Раушенбах исследовал методами формальной логики догмат троичности, являющийся основой христианского вероучения, первым (и наиболее сложно воспринимаемым) богословским догматом. В статье «Логика троичности» он пишет:

«… будем искать в математике объект, обладающий всеми логическими свойствами Троицы, и если такой объект будет обнаружен, то этим самым будет доказана возможность непротиворечивости структуры Троицы (отсутствие в ней каких-либо антиномий) и в том случае, когда каждое лицо считается Богом»… «Математический объект, полностью соответствующий перечисленным шести свойствам (Троицы — В.К.), действительно существует и широко используется в математике, механике, физике и других аналогичных науках. Это самый обычный вектор с его тремя ортогональными составляющими».

Конечно, эти небольшие фрагменты не отображают глубину анализа Раушенбаха. У него всё сложней, увлекательней и, кстати, убедительней. Статьи и выступления Раушенбаха в восьмидесятые-девяностые годы по вопросам философии, религии, искусства подбросили хворост в огонь моих поисков и сомнений.

Однако в битву гигантов по другую сторону баррикад вступил академик Виталий Лазаревич Гинзбург. Тоже физик-теоретик, нобелиат, несмотря на почтенный возраст, страстный и отважный.

В статье «Разум и вера», явившейся откликом на энциклику папы Иоанна Павла II «Вера и разум» (битва разворачивается уже с названия), опубликованную 15 октября 1998 года, академик Гинзбург пишет:

«Огромные достижения науки в познании окружающего мира и вместе с тем понимание того, сколь многого мы ещё не знаем, могут породить (и фактически порождают) мысли о каком-то абсолютном разуме или, если угодно, о Боге. Повторяя и присоединяясь к известным словам Лапласа о том, что он «не нуждается в подобной гипотезе», я всё же могу до какой-то степени понять тех, кто привержен указанной вере в абстрактного Бога. По-видимому, это деизм, дело не в названии. Но вот теистическая вера в Бога, вмешивающегося в земные дела, совершившего и совершающего чудеса, вера в загробную жизнь и в божественность Библии и т.п. представляются просто пережитками древности и средневековья. Как можно во всё это верить на пороге ХХI в. — выше моего понимания, если речь идёт об образованных людях».

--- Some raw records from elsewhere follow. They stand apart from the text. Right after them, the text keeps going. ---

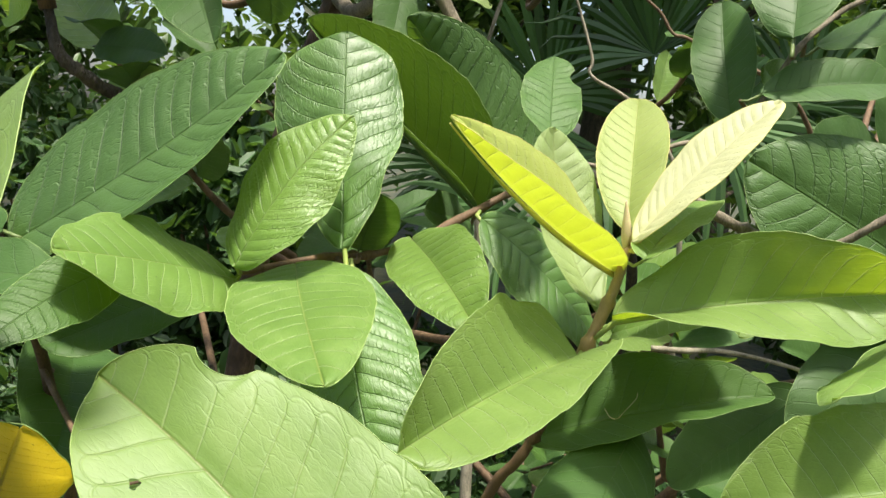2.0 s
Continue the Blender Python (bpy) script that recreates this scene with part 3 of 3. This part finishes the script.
low_right = thing("guava_branch", (0.24, 0.37, 1.2), "guava twig with light and shaded leaves", "branch", BR)
twig(low_right, "stem", [(0.222, 0.305, 1.225), (0.235, 0.36, 1.215), (0.235, 0.43, 1.2), (0.22, 0.49, 1.17), (0.15, 0.55, 1.08), (0.10, 0.60, 0.95)], [0.0018, 0.0024, 0.003, 0.004], TWIG_RED, nodes=(0.2, 0.5))
twig(low_right, "cut_stub", [(0.116, 0.453, 1.2150), (0.134, 0.4525, 1.2155), (0.160, 0.453, 1.2170), (0.200, 0.445, 1.2120), (0.235, 0.43, 1.2)], [0.0017, 0.0018, 0.0013, 0.0011, 0.0012], TWIG_PALE, lumps=0.1, label="cut grey twig end")
leaf(low_right, "yellow", (0.098, 0.440, 1.2115), (0.4, 0.1, 0.2), 0.016, 0.0035, 0.3, 0.3, 0.1, 0.2, 0.0, 0.0, 0.6, 0.6, joint=(0.110, 0.452, 1.213), label="tiny yellow leaf tip", rows=16, cols=4)
leaf(low_right, "pale", (0.2225, 0.3008, 1.2183), (-0.5481, -0.6347, 3.1830), 0.1106, 0.0351, 0.43, 0.84, -0.02, -0.44, -0.09, -0.49, 0.56, 0.63, joint=(0.224, 0.31, 1.224), rows=150, cols=14, quilt=0.0006)
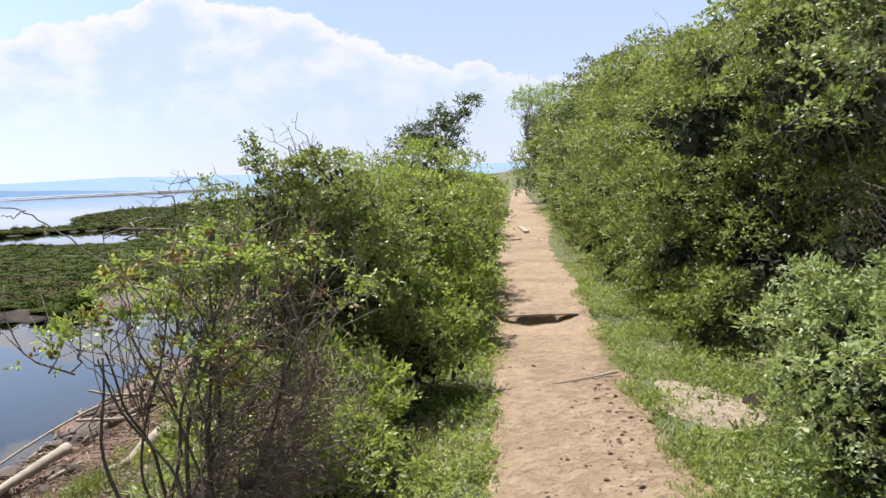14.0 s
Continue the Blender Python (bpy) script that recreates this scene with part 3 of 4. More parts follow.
def shrub(name, label, base, lobes, count, leaf=0.045, mat=None, stems=5, twigs=60, per=5, full=True, inner=0.62,
          bare=0, bare_long=0.5, stem_r=0.022, wood=None, upward=0.35, category="bush", group="", second=None, share=0.2, rachis=None, width=0.5, core=0.55, dry=(), dry_arms=28, wobble=0.8, seed=1):
    """A bush or small tree: stems and twigs of wood, and a crown of leafy shoots. lobes: centre and half sizes in metres from its base."""
    rng = np.random.default_rng(seed)
    wood = wood or BARK
    near = math.hypot(base[0], base[1]) < 5.6
    if not near:
        leaf, count = leaf * 1.07, int(count * 0.88)
    else:
        leaf, count = leaf * 0.85, int(count * 1.15)
    rachis = rachis or leaf * 1.9
    thing = new(name)
    thing.location = base
    tagged(thing, label, category, group)
    lob = np.array(lobes, float)
    ends = []
    for k in range(stems):
        c = lob[k % len(lob)]
        foot = np.array([rng.normal(0, 0.09), rng.normal(0, 0.09), -0.06])
        tip = c[:3] + rng.normal(0, 0.22, 3) * c[3:6]
        line = bend(foot, tip, rng, wobble, 9)
        ends.append(line)
        soft = eased(line) if near else line
        v, f = tube(soft, np.linspace(stem_r * rng.uniform(0.75, 1.25), stem_r * 0.3, len(soft)), 6)
        link("stem", mesh_of("stem", v, f), wood, thing)
    pos, out = shell(rng, lobes, count, inner)
    pieces = []
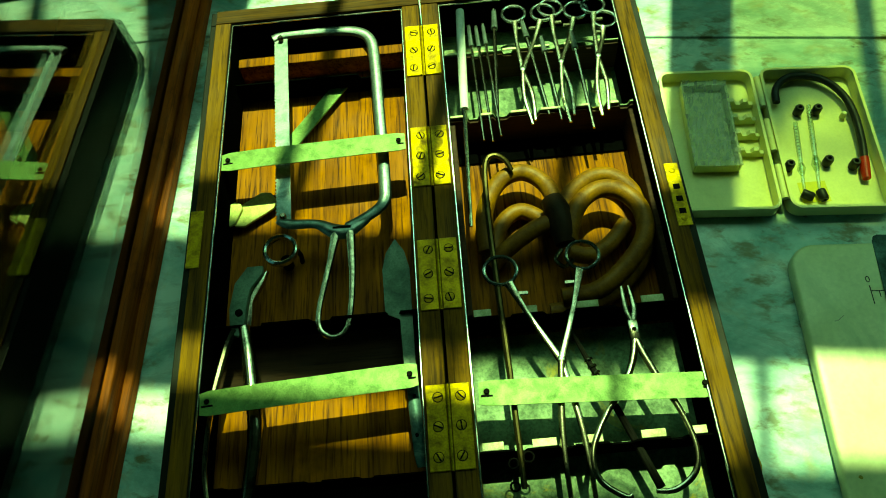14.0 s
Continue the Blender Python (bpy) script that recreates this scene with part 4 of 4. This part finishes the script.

Вот так, наотмашь! Это по-нашему!

В полемике с протодиаконом Андреем Кураевым слова Кураева: «Религия говорит не о судьбе обезьян, религия говорит о будущем человека, о смысле нашей жизни» Гинзбург мгновенно перебивает восклицанием: «В будущем? Смерть!»

Гинзбург так же, как Раушенбах, опирается на авторитеты:

«Эйнштейн был атеистом и пользовался религиозной терминологией лишь в условном смысле. Например, он писал: «Я не могу найти выражения лучше, чем «религиозная», для характеристики веры в рациональную природу реальности… Какое мне дело до того, что попы наживают капитал, играя на этом чувстве?» (все цитаты из трудов Эйнштейна приводятся из статьи Фейнберг Е.Л. «Две культуры: интуиция и логика в искусстве и науке». М., Наука, 1992)»

И опять-таки, моё цитирование — это слабый отблеск размышлений выдающегося мыслителя и учёного Виталия Лазаревича Гинзбурга.

Анатолий Вадимович Свидзинский был первым заведующим кафедрой теоретической физики Крымского госуниверситета. Доктор физико-математических наук, профессор, автор статей, монографий, учебников, крупный учёный в годы перестроечной активности читал курс лекций в каком-то симферопольском научно-популярном обществе. Наверное, в названии лекций было что-нибудь вроде «Божественное происхождение Вселенной» или похожее на это, что в сочетании с регалиями лектора, учёного-физика (опять, физика!) заставило меня отправиться на первую, а, затем и на все остальные лекции. Свидзинский оказался безусловным интеллектуалом, глубоко знающим культуру, деистом, раушенбаховского толка. Его лекции были упоительно интересны. Я исписала общую тетрадь. Жаль, что она не сохранилась. Я помню, Свидзинский утверждал, что после всех самых глубоких исследований Вселенной, после открытия всех самых сложных физических законов на земле у учёных остаётся не отвеченным какой-то самый важный вопрос. Помню, у Свидзинского это носило название «константа». И это не отвеченное, необъяснённое пространство или поле допускает наличие непознанной высшей силы, а именно Бога.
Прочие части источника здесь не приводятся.